>>

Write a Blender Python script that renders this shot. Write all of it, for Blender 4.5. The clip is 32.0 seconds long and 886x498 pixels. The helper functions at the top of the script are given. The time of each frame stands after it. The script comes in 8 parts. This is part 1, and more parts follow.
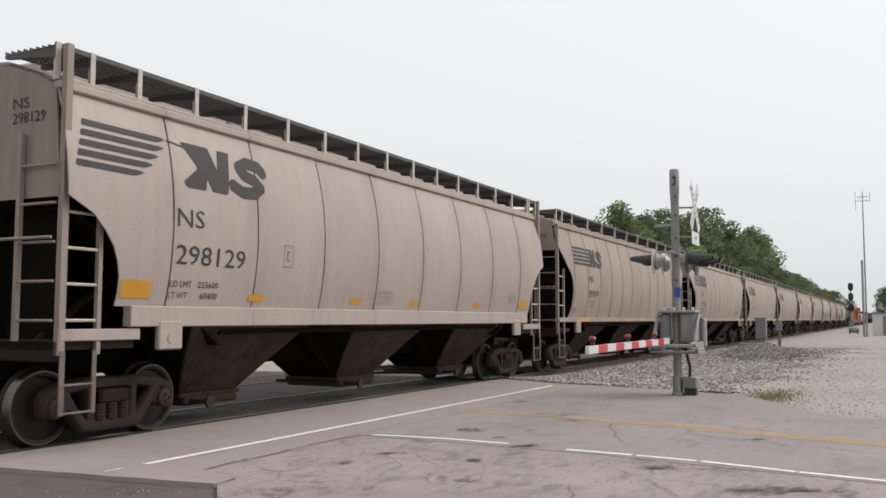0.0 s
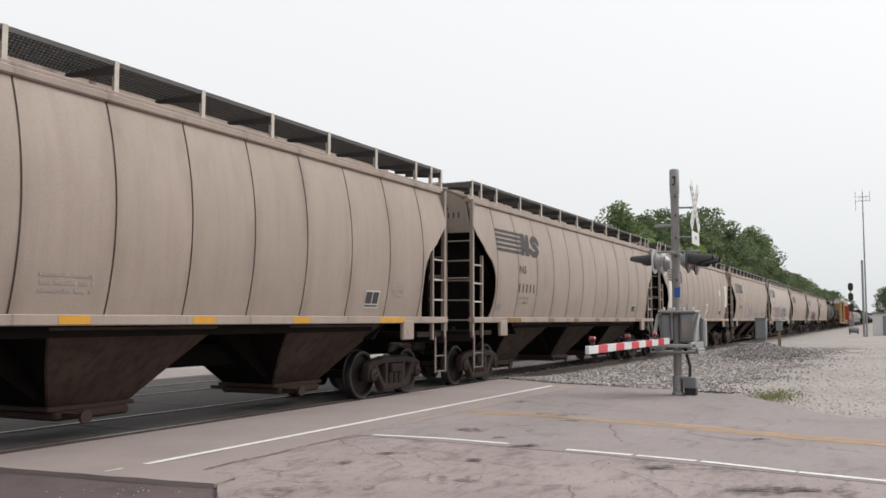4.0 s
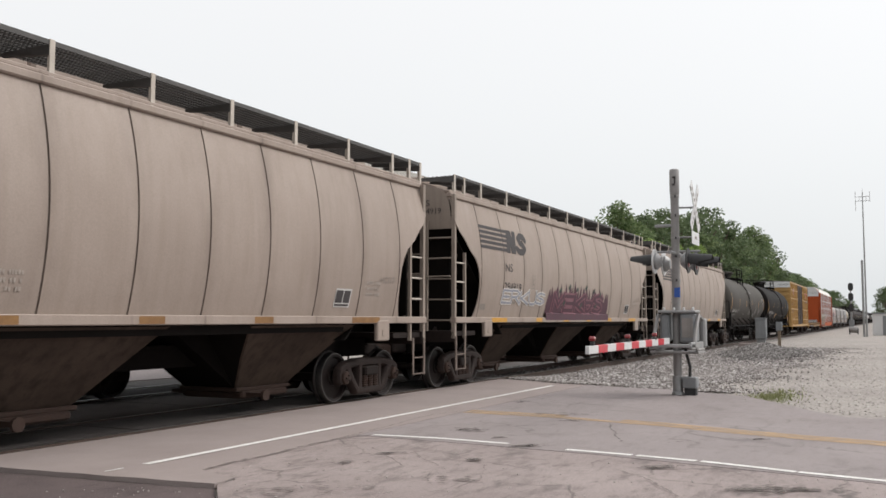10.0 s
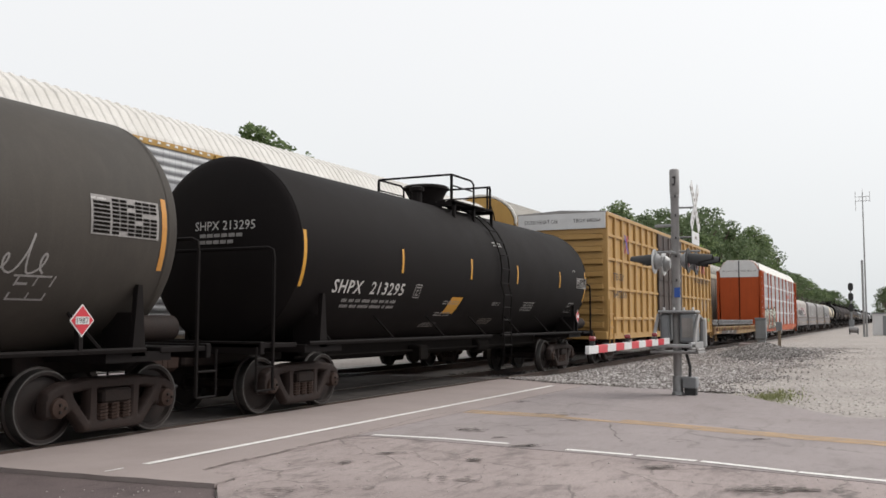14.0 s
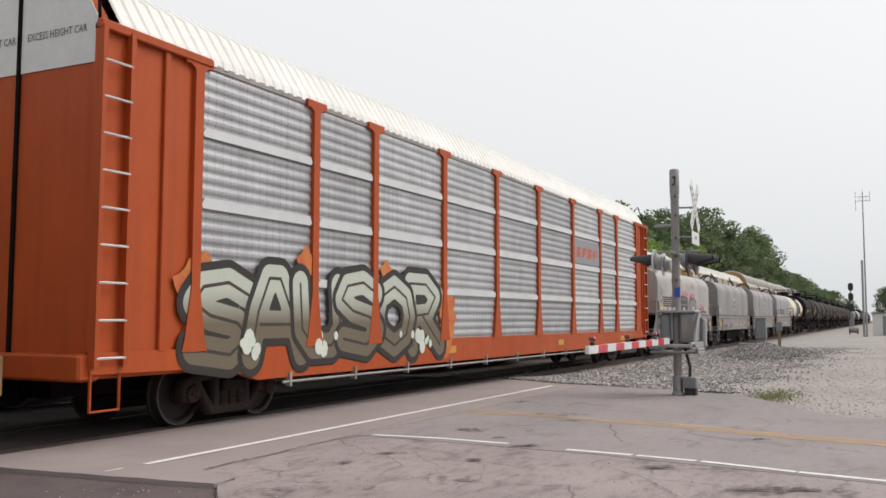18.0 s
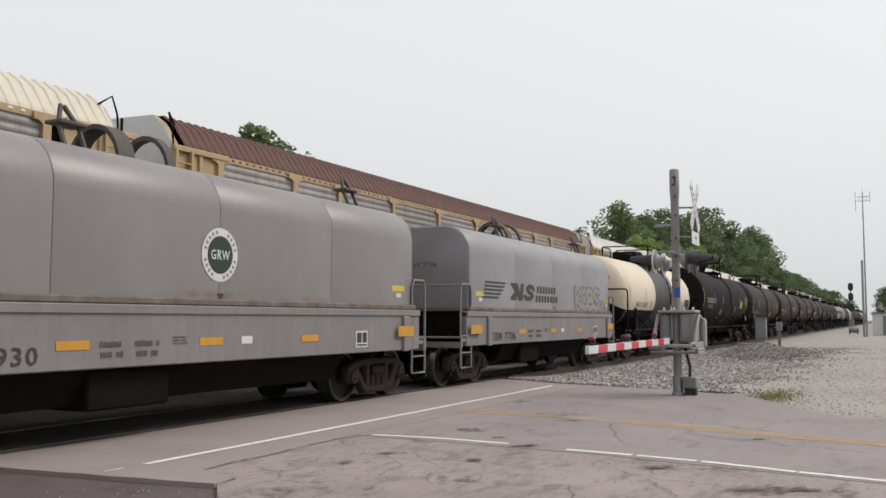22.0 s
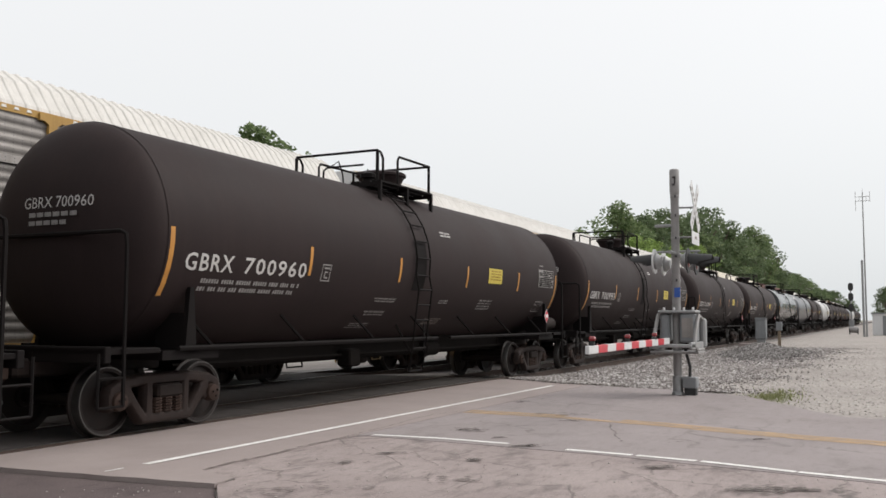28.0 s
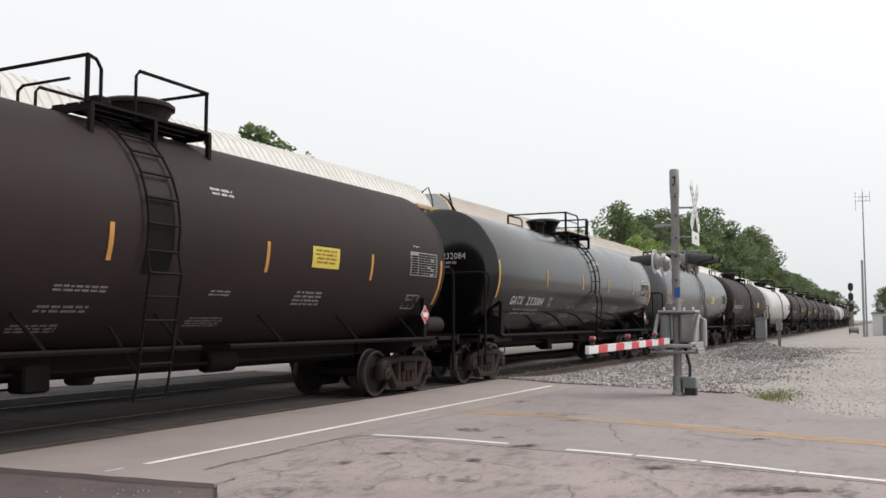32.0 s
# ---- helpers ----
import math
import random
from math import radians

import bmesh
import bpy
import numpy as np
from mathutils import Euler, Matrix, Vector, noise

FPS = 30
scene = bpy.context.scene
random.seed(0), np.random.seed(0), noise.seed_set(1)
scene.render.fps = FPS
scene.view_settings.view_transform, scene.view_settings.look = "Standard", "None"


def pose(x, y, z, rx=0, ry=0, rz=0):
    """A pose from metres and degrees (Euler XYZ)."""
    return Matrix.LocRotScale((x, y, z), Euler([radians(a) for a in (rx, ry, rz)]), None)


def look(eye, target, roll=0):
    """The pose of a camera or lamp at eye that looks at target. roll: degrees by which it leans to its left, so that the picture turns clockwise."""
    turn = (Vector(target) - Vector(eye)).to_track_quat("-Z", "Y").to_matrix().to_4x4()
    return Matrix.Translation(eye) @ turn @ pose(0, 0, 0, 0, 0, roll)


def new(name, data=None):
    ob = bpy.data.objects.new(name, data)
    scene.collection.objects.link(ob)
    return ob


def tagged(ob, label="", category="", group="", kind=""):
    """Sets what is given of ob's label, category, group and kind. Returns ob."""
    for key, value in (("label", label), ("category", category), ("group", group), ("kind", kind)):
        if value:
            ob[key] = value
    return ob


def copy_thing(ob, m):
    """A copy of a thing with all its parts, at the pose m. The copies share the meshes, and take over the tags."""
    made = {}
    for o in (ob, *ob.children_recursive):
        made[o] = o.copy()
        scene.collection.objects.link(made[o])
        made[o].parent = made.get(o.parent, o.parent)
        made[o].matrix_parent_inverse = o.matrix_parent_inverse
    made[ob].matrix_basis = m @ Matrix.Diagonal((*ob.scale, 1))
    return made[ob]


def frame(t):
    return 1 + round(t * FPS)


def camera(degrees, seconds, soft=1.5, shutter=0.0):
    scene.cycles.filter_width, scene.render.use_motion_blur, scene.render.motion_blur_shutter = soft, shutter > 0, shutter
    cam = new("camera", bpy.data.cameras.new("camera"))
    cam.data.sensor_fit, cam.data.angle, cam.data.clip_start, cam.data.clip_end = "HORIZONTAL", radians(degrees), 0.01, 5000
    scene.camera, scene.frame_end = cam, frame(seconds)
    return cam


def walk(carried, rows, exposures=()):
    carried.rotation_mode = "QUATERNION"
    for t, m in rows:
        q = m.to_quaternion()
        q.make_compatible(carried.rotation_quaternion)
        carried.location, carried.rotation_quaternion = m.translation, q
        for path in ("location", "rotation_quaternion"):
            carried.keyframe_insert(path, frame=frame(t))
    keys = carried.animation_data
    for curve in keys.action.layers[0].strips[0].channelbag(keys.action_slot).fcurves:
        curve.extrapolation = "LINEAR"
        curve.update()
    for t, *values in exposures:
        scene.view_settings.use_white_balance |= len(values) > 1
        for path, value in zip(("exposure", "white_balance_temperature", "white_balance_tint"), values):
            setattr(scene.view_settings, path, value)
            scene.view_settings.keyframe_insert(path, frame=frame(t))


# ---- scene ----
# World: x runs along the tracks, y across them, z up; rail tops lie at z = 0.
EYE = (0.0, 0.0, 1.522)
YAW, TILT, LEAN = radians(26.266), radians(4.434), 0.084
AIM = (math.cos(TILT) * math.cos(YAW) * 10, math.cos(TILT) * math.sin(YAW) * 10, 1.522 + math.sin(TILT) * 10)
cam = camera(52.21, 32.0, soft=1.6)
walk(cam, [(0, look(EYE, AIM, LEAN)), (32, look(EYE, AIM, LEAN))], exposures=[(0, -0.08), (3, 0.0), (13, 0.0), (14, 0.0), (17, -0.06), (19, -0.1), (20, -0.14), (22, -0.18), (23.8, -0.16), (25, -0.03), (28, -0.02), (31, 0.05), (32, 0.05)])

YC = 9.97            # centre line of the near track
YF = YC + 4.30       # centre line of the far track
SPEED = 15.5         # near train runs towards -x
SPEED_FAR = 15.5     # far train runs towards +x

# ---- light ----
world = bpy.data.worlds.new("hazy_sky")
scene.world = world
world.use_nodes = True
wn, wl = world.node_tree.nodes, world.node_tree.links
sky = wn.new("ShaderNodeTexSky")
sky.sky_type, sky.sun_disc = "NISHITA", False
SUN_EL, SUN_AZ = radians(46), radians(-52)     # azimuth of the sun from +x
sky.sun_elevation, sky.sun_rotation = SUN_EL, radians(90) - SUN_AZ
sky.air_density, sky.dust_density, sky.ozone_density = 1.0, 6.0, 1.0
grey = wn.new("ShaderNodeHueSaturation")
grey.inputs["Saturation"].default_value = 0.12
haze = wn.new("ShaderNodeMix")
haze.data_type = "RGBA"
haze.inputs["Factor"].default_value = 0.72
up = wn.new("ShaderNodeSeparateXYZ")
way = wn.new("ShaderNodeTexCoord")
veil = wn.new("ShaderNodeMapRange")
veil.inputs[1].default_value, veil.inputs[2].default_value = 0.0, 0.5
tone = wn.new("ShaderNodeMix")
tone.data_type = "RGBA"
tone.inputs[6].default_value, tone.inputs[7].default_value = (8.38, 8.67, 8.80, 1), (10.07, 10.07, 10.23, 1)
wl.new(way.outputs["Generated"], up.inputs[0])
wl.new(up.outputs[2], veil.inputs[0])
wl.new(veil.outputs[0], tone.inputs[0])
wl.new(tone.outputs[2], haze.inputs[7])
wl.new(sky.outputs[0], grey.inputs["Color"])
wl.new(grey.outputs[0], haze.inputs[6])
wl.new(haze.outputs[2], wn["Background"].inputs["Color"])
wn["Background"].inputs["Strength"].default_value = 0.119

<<

Stated goal: Leave the pictures out and output the rest of the listing exactly.

Answer to the exercise:
Write a Blender Python script that renders this shot. Write all of it, for Blender 4.5. The clip is 32.0 seconds long and 886x498 pixels. The helper functions at the top of the script are given. The time of each frame stands after it. The script comes in 8 parts. This is part 1, and more parts follow.
0.0 s
4.0 s
10.0 s
14.0 s
18.0 s
22.0 s
28.0 s
32.0 s
# ---- helpers ----
import math
import random
from math import radians

import bmesh
import bpy
import numpy as np
from mathutils import Euler, Matrix, Vector, noise

FPS = 30
scene = bpy.context.scene
random.seed(0), np.random.seed(0), noise.seed_set(1)
scene.render.fps = FPS
scene.view_settings.view_transform, scene.view_settings.look = "Standard", "None"


def pose(x, y, z, rx=0, ry=0, rz=0):
    """A pose from metres and degrees (Euler XYZ)."""
    return Matrix.LocRotScale((x, y, z), Euler([radians(a) for a in (rx, ry, rz)]), None)


def look(eye, target, roll=0):
    """The pose of a camera or lamp at eye that looks at target. roll: degrees by which it leans to its left, so that the picture turns clockwise."""
    turn = (Vector(target) - Vector(eye)).to_track_quat("-Z", "Y").to_matrix().to_4x4()
    return Matrix.Translation(eye) @ turn @ pose(0, 0, 0, 0, 0, roll)


def new(name, data=None):
    ob = bpy.data.objects.new(name, data)
    scene.collection.objects.link(ob)
    return ob


def tagged(ob, label="", category="", group="", kind=""):
    """Sets what is given of ob's label, category, group and kind. Returns ob."""
    for key, value in (("label", label), ("category", category), ("group", group), ("kind", kind)):
        if value:
            ob[key] = value
    return ob


def copy_thing(ob, m):
    """A copy of a thing with all its parts, at the pose m. The copies share the meshes, and take over the tags."""
    made = {}
    for o in (ob, *ob.children_recursive):
        made[o] = o.copy()
        scene.collection.objects.link(made[o])
        made[o].parent = made.get(o.parent, o.parent)
        made[o].matrix_parent_inverse = o.matrix_parent_inverse
    made[ob].matrix_basis = m @ Matrix.Diagonal((*ob.scale, 1))
    return made[ob]


def frame(t):
    return 1 + round(t * FPS)


def camera(degrees, seconds, soft=1.5, shutter=0.0):
    scene.cycles.filter_width, scene.render.use_motion_blur, scene.render.motion_blur_shutter = soft, shutter > 0, shutter
    cam = new("camera", bpy.data.cameras.new("camera"))
    cam.data.sensor_fit, cam.data.angle, cam.data.clip_start, cam.data.clip_end = "HORIZONTAL", radians(degrees), 0.01, 5000
    scene.camera, scene.frame_end = cam, frame(seconds)
    return cam


def walk(carried, rows, exposures=()):
    carried.rotation_mode = "QUATERNION"
    for t, m in rows:
        q = m.to_quaternion()
        q.make_compatible(carried.rotation_quaternion)
        carried.location, carried.rotation_quaternion = m.translation, q
        for path in ("location", "rotation_quaternion"):
            carried.keyframe_insert(path, frame=frame(t))
    keys = carried.animation_data
    for curve in keys.action.layers[0].strips[0].channelbag(keys.action_slot).fcurves:
        curve.extrapolation = "LINEAR"
        curve.update()
    for t, *values in exposures:
        scene.view_settings.use_white_balance |= len(values) > 1
        for path, value in zip(("exposure", "white_balance_temperature", "white_balance_tint"), values):
            setattr(scene.view_settings, path, value)
            scene.view_settings.keyframe_insert(path, frame=frame(t))


# ---- scene ----
# World: x runs along the tracks, y across them, z up; rail tops lie at z = 0.
EYE = (0.0, 0.0, 1.522)
YAW, TILT, LEAN = radians(26.266), radians(4.434), 0.084
AIM = (math.cos(TILT) * math.cos(YAW) * 10, math.cos(TILT) * math.sin(YAW) * 10, 1.522 + math.sin(TILT) * 10)
cam = camera(52.21, 32.0, soft=1.6)
walk(cam, [(0, look(EYE, AIM, LEAN)), (32, look(EYE, AIM, LEAN))], exposures=[(0, -0.08), (3, 0.0), (13, 0.0), (14, 0.0), (17, -0.06), (19, -0.1), (20, -0.14), (22, -0.18), (23.8, -0.16), (25, -0.03), (28, -0.02), (31, 0.05), (32, 0.05)])

YC = 9.97            # centre line of the near track
YF = YC + 4.30       # centre line of the far track
SPEED = 15.5         # near train runs towards -x
SPEED_FAR = 15.5     # far train runs towards +x

# ---- light ----
world = bpy.data.worlds.new("hazy_sky")
scene.world = world
world.use_nodes = True
wn, wl = world.node_tree.nodes, world.node_tree.links
sky = wn.new("ShaderNodeTexSky")
sky.sky_type, sky.sun_disc = "NISHITA", False
SUN_EL, SUN_AZ = radians(46), radians(-52)     # azimuth of the sun from +x
sky.sun_elevation, sky.sun_rotation = SUN_EL, radians(90) - SUN_AZ
sky.air_density, sky.dust_density, sky.ozone_density = 1.0, 6.0, 1.0
grey = wn.new("ShaderNodeHueSaturation")
grey.inputs["Saturation"].default_value = 0.12
haze = wn.new("ShaderNodeMix")
haze.data_type = "RGBA"
haze.inputs["Factor"].default_value = 0.72
up = wn.new("ShaderNodeSeparateXYZ")
way = wn.new("ShaderNodeTexCoord")
veil = wn.new("ShaderNodeMapRange")
veil.inputs[1].default_value, veil.inputs[2].default_value = 0.0, 0.5
tone = wn.new("ShaderNodeMix")
tone.data_type = "RGBA"
tone.inputs[6].default_value, tone.inputs[7].default_value = (8.38, 8.67, 8.80, 1), (10.07, 10.07, 10.23, 1)
wl.new(way.outputs["Generated"], up.inputs[0])
wl.new(up.outputs[2], veil.inputs[0])
wl.new(veil.outputs[0], tone.inputs[0])
wl.new(tone.outputs[2], haze.inputs[7])
wl.new(sky.outputs[0], grey.inputs["Color"])
wl.new(grey.outputs[0], haze.inputs[6])
wl.new(haze.outputs[2], wn["Background"].inputs["Color"])
wn["Background"].inputs["Strength"].default_value = 0.119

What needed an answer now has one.